Novelis is an Atlanta-based aluminum-rolled products and beverage can recycling company.

TriMas restructures

Moving to the primary, TriMas revised trancing on its credit facility, decreasing its seven-year term loan B to $200 million from $250 million and increasing its five-year term loan A to $200 million from $150 million, while leaving the five-year revolver size unchanged at $250 million, according to a market source.

In addition, term loan B pricing was revised to Libor plus 275 bps with a 1% Libor floor and an original issue discount of 993/4, from earlier talk of Libor plus 300 bps with a 1% floor and a discount of 991/2, the source remarked. The 101 soft call protection for one year was left unchanged.

Pricing on the revolver and term loan A is Libor plus 200 bps, with the revolver having a 35 bps unused fee. The spread on these tranches can range from Libor plus 150 bps to 250 bps, and the revolver unused fee can range from 25 bps to 45 bps, based on leverage.

Recommitments were due by 3 p.m. ET on Friday, the source added.

TriMas lead banks

J.P. Morgan Securities LLC and Bank of America Merrill Lynch are the lead banks on TriMas' $650 million senior secured credit facility (Ba3/BB).

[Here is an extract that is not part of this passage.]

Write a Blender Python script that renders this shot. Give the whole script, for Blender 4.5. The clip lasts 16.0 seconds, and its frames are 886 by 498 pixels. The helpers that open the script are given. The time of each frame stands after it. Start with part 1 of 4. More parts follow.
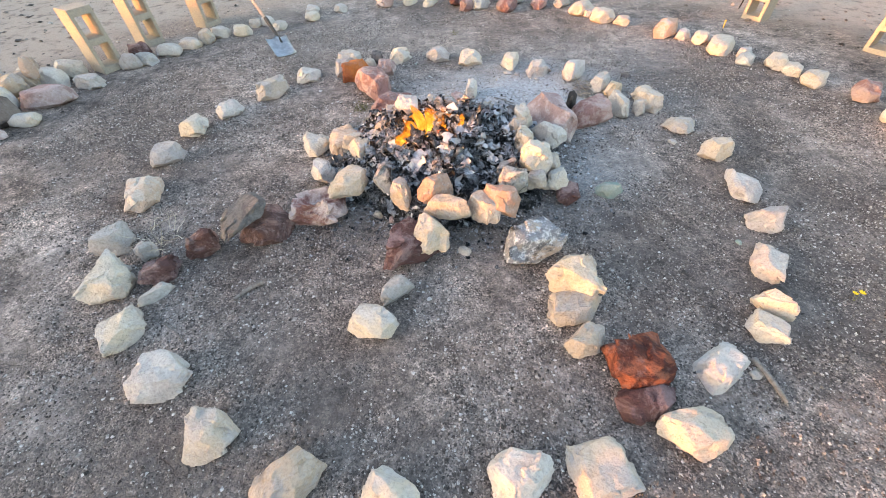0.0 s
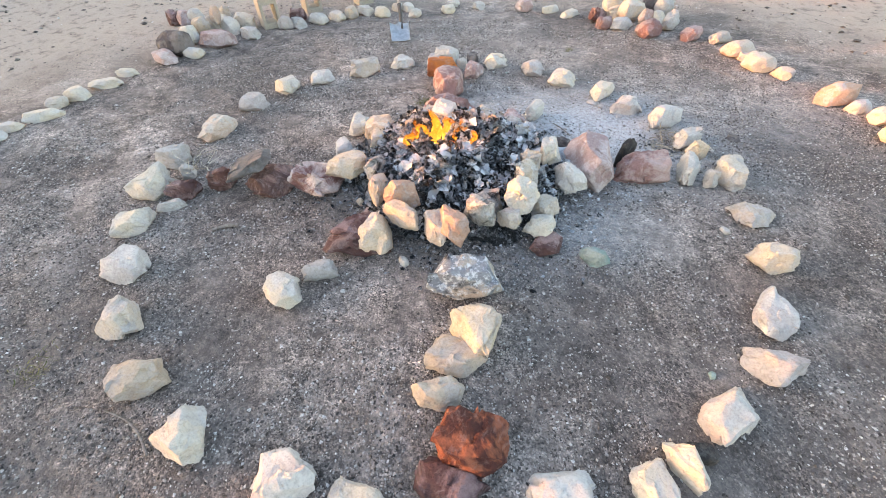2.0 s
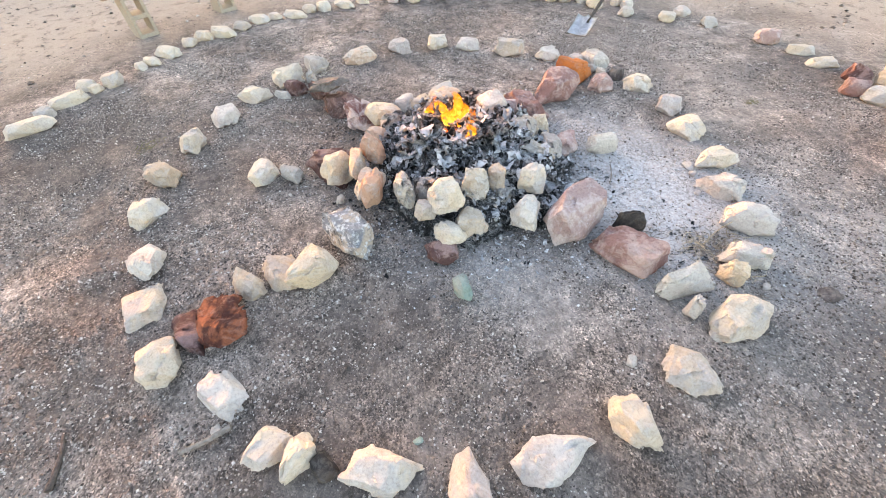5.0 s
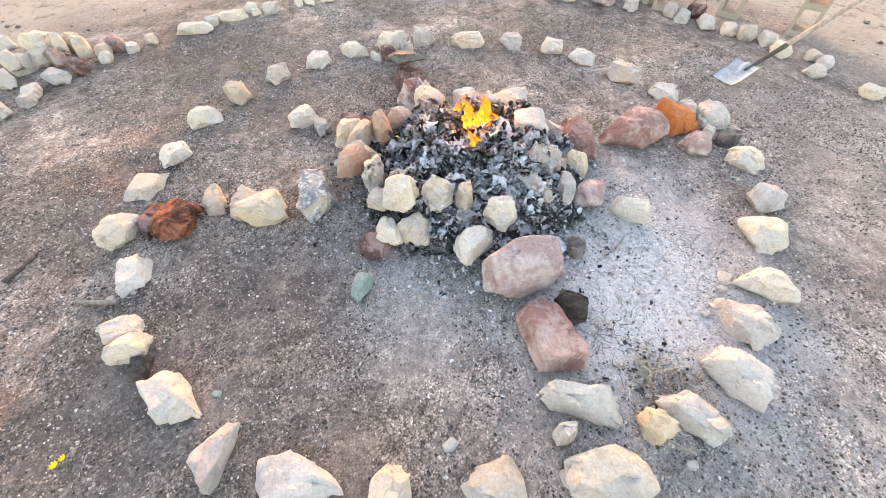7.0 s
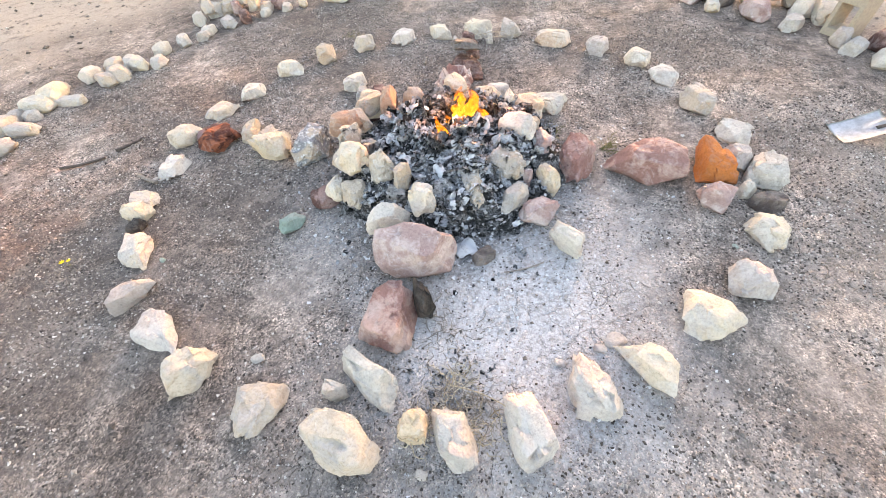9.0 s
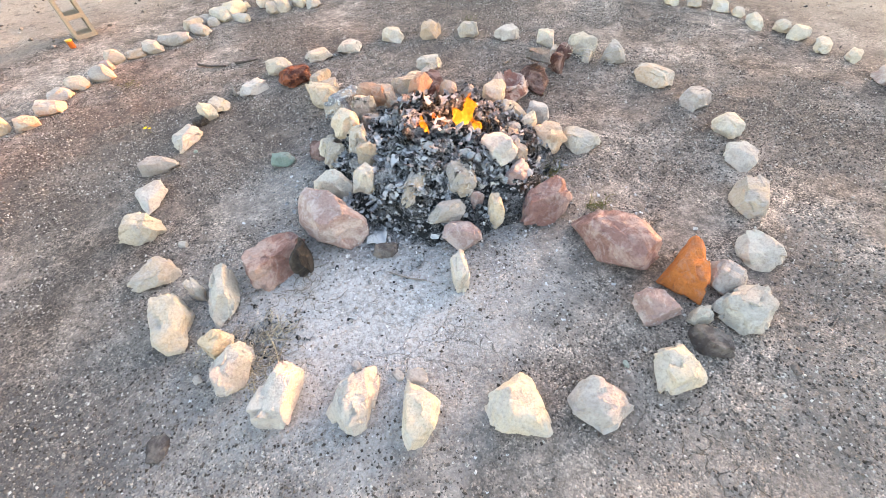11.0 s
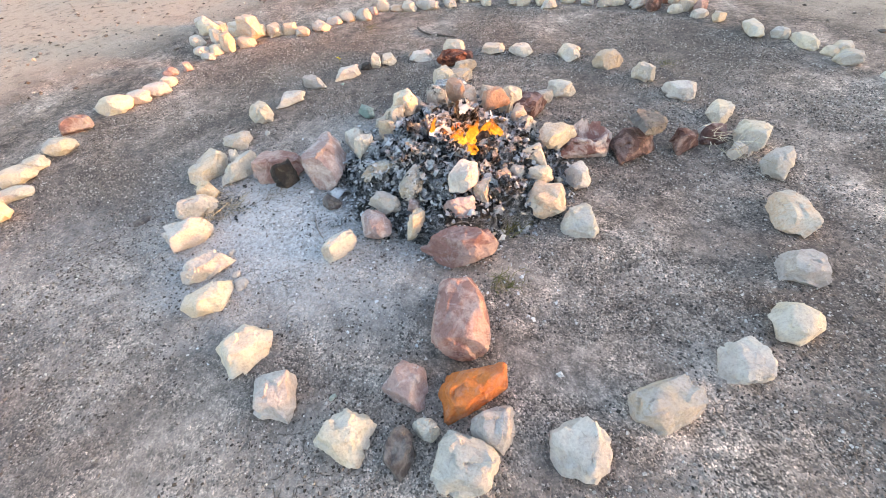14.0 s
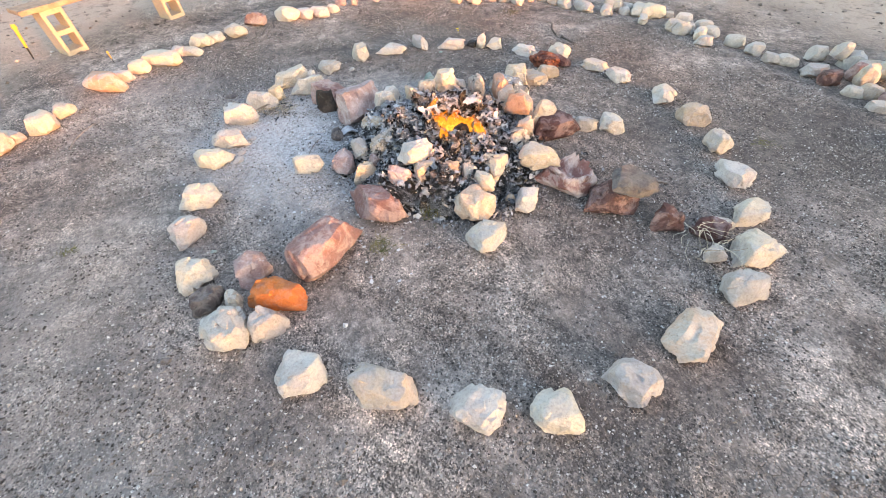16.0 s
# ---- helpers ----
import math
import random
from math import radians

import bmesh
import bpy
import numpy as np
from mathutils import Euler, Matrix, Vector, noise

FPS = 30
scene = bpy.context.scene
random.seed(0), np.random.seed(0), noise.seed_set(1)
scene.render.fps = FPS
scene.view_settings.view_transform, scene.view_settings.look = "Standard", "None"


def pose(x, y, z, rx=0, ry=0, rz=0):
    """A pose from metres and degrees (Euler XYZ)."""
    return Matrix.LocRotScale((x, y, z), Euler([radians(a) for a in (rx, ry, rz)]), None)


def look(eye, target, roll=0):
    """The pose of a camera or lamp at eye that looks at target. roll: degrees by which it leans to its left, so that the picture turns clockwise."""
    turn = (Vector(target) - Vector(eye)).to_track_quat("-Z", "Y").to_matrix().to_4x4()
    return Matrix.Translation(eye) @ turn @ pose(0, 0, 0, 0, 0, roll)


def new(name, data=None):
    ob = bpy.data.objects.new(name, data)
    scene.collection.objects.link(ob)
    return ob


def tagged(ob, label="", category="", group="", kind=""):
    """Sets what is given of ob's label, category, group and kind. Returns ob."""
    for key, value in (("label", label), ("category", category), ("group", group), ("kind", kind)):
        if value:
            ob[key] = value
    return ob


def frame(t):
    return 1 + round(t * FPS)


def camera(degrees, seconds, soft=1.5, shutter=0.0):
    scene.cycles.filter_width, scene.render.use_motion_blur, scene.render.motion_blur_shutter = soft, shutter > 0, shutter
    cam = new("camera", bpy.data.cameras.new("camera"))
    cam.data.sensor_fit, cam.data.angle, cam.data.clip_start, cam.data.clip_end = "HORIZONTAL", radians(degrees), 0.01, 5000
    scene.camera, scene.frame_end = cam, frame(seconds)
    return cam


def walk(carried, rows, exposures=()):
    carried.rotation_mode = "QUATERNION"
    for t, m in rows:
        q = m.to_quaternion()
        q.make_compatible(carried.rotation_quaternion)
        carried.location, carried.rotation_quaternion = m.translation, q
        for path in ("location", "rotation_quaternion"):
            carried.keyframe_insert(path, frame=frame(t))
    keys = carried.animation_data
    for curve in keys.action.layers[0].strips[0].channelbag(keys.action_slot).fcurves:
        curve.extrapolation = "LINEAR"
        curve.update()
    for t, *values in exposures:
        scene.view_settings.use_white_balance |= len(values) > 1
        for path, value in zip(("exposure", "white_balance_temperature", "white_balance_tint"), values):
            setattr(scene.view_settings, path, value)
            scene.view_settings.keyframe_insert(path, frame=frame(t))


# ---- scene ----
cam = camera(96.8, 16.0, soft=0.75)
PATH = [
    (0, (0.018, -0.016, 1.505), (0.009, 1.335, 0.031), -1.8),
    (0.5, (0.278, -0.007, 1.494), (0.117, 1.33, 0.016), -0.3),
    (1, (0.534, 0.012, 1.518), (0.217, 1.313, 0.033), -0.5),
    (1.5, (0.731, 0.155, 1.517), (0.274, 1.423, 0.039), -0.8),
    (2, (0.913, 0.261, 1.526), (0.277, 1.461, 0.057), -1.7),
    (2.5, (1.221, 0.325, 1.535), (0.442, 1.399, 0.038), -1.9),
    (3, (1.422, 0.448, 1.529), (0.516, 1.418, 0.033), -1.9),
    (3.5, (1.585, 0.631, 1.552), (0.56, 1.492, 0.065), -2.6),
    (4, (1.719, 0.807, 1.551), (0.599, 1.542, 0.065), -2.8),
    (4.2, (1.806, 0.915, 1.553), (0.659, 1.59, 0.061), -2.6),
    (6.3, (2.051, 1.989, 1.51), (0.712, 1.932, 0.026), -2.3),
    (6.5, (2.042, 2.084, 1.506), (0.714, 1.969, 0.015), -1.7),
    (7, (1.935, 2.314, 1.497), (0.653, 2.075, -0.019), 0.0),
    (7.5, (1.882, 2.558, 1.502), (0.646, 2.146, -0.016), -1.1),
    (8, (1.879, 2.917, 1.515), (0.722, 2.345, -0.014), -2.8),
    (8.5, (1.76, 3.177, 1.496), (0.677, 2.453, -0.022), -4.2),
    (9, (1.583, 3.395, 1.523), (0.627, 2.525, -0.003), -5.4),
    (9.2, (1.502, 3.492, 1.519), (0.595, 2.578, -0.011), -5.3),
    (11.3, (0.5, 4.099, 1.559), (0.227, 2.839, 0.03), -4.2),
    (11.5, (0.388, 4.118, 1.548), (0.187, 2.836, 0.025), -4.5),
    (12, (0.079, 4.135, 1.557), (0.057, 2.82, 0.051), -5.8),
    (12.5, (-0.267, 4.21, 1.56), (-0.099, 2.877, 0.079), -6.7),
    (13, (-0.541, 4.219, 1.572), (-0.175, 2.923, 0.093), -6.8),
    (13.5, (-0.801, 4.081, 1.55), (-0.283, 2.843, 0.067), -5.7),
    (14, (-0.993, 3.959, 1.536), (-0.262, 2.822, 0.063), -6.6),
    (14.5, (-1.411, 3.805, 1.555), (-0.52, 2.803, 0.071), -5.8),
    (15, (-1.636, 3.61, 1.563), (-0.596, 2.745, 0.089), -4.7),
    (15.5, (-1.783, 3.38, 1.574), (-0.655, 2.646, 0.095), -2.6),
    (16, (-2.044, 3.213, 1.586), (-0.855, 2.605, 0.096), -1.1),
]
walk(cam, [(t, look(eye, target, roll)) for t, eye, target, roll in PATH],
     [(0, 3.28, 6110, 17), (1.5, 3.39, 6160, 18), (3.5, 3.60, 6460, 21), (4.2, 3.64, 6610, 22), (6.5, 3.77, 6910, 24), (9, 3.83, 6960, 24), (11.5, 3.64, 6690, 20),
      (12.5, 3.60, 6460, 19), (14, 3.42, 6260, 18), (16, 3.37, 6210, 18)])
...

Proceeds will be used to refinance a $125 million revolver, a $218 million term loan B and $200 million of 9¾% second-lien notes, and for general corporate purposes.

With this transaction, TriMas, a Bloomfield Hills, Mich.-based designer, manufacturer and distributor of engineered products for commercial, industrial and consumer end markets, will have pro forma debt to EBITDA of 2.42 times.

National Mentor reworked

National Mentor changes its $550 million term loan B repricing proposal so that the spread will remain at Libor plus 525 bps, but the Libor floor will be reduced to 1.25% from 1.75%, according to a market source.

Originally, the company was looking to take the spread down to Libor plus 475 bps to 500 bps with the reduced Libor floor.

As before, the term loan due Feb. 9, 2017 will have 101 soft call protection for one year.

UBS Securities LLC is leading the deal for the Boston-based provider of home and community-based health and human services.

OSI readies deal

In other news, OSI Restaurant Partners set a bank meeting for 4:40 p.m. ET in Scottsdale, Ariz., on Wednesday to launch a proposed $1.225 billion credit facility that will be used to refinance existing debt, including term loans, according to a market source.

The facility consists of a $225 million revolver and a $1 billion seven-year term loan B, the source said, adding that price talk is not yet available.

Deutsche Bank Securities Inc., Bank of America Merrill Lynch, Morgan Stanley Senior Funding Inc., J.P. Morgan Securities LLC and Goldman Sachs & Co. are leading the deal.

OSI Restaurant is a Tampa, Fla.-based casual dining restaurant company.

Harron wraps repricing

Harron Communications LP completed the repricing of its roughly $250 million term loan B at initial terms, with the deal put away with the existing lender group, a market source told Prospect News.

Through the transaction, pricing on the loan was reduced to Libor plus 375 bps with a 1.25% Libor floor from Libor plus 400 bps with a 1.5% Libor floor.

Lenders were offered the repriced loan at par, and the debt is now being quoted at par ½ bid in the secondary market, the source added.

SunTrust Robinson Humphrey Inc. led the deal.

Harron Communications is a Frazer, Pa.-based provider of digital television, high-speed internet, digital phone and business services.

Zayo closes

Zayo Group LLC closed on its roughly $1.62 billion term loan B due July 2, 2019 that is priced at Libor plus 400 with a 1.25% Libor floor, according to an 8-K filed with the Securities and Exchange Commission. The loan was sold at par and has 101 soft call protection through July 2, 2013.

Recently, pricing on the loan firmed at the wide end of the Libor plus 375 bps to 400 bps talk.

Proceeds were used to reprice the existing term loan B from Libor plus 587.5 bps with a 1.25% Libor floor.

The company's $1.87 billion senior secured credit facility also includes a $250 million revolver due July 2, 2017.

Morgan Stanley Senior Funding Inc. and Barclays led the deal.

Zayo is a Louisville, Colo.-based provider of fiber-based bandwidth infrastructure and network-neutral colocation and interconnection services.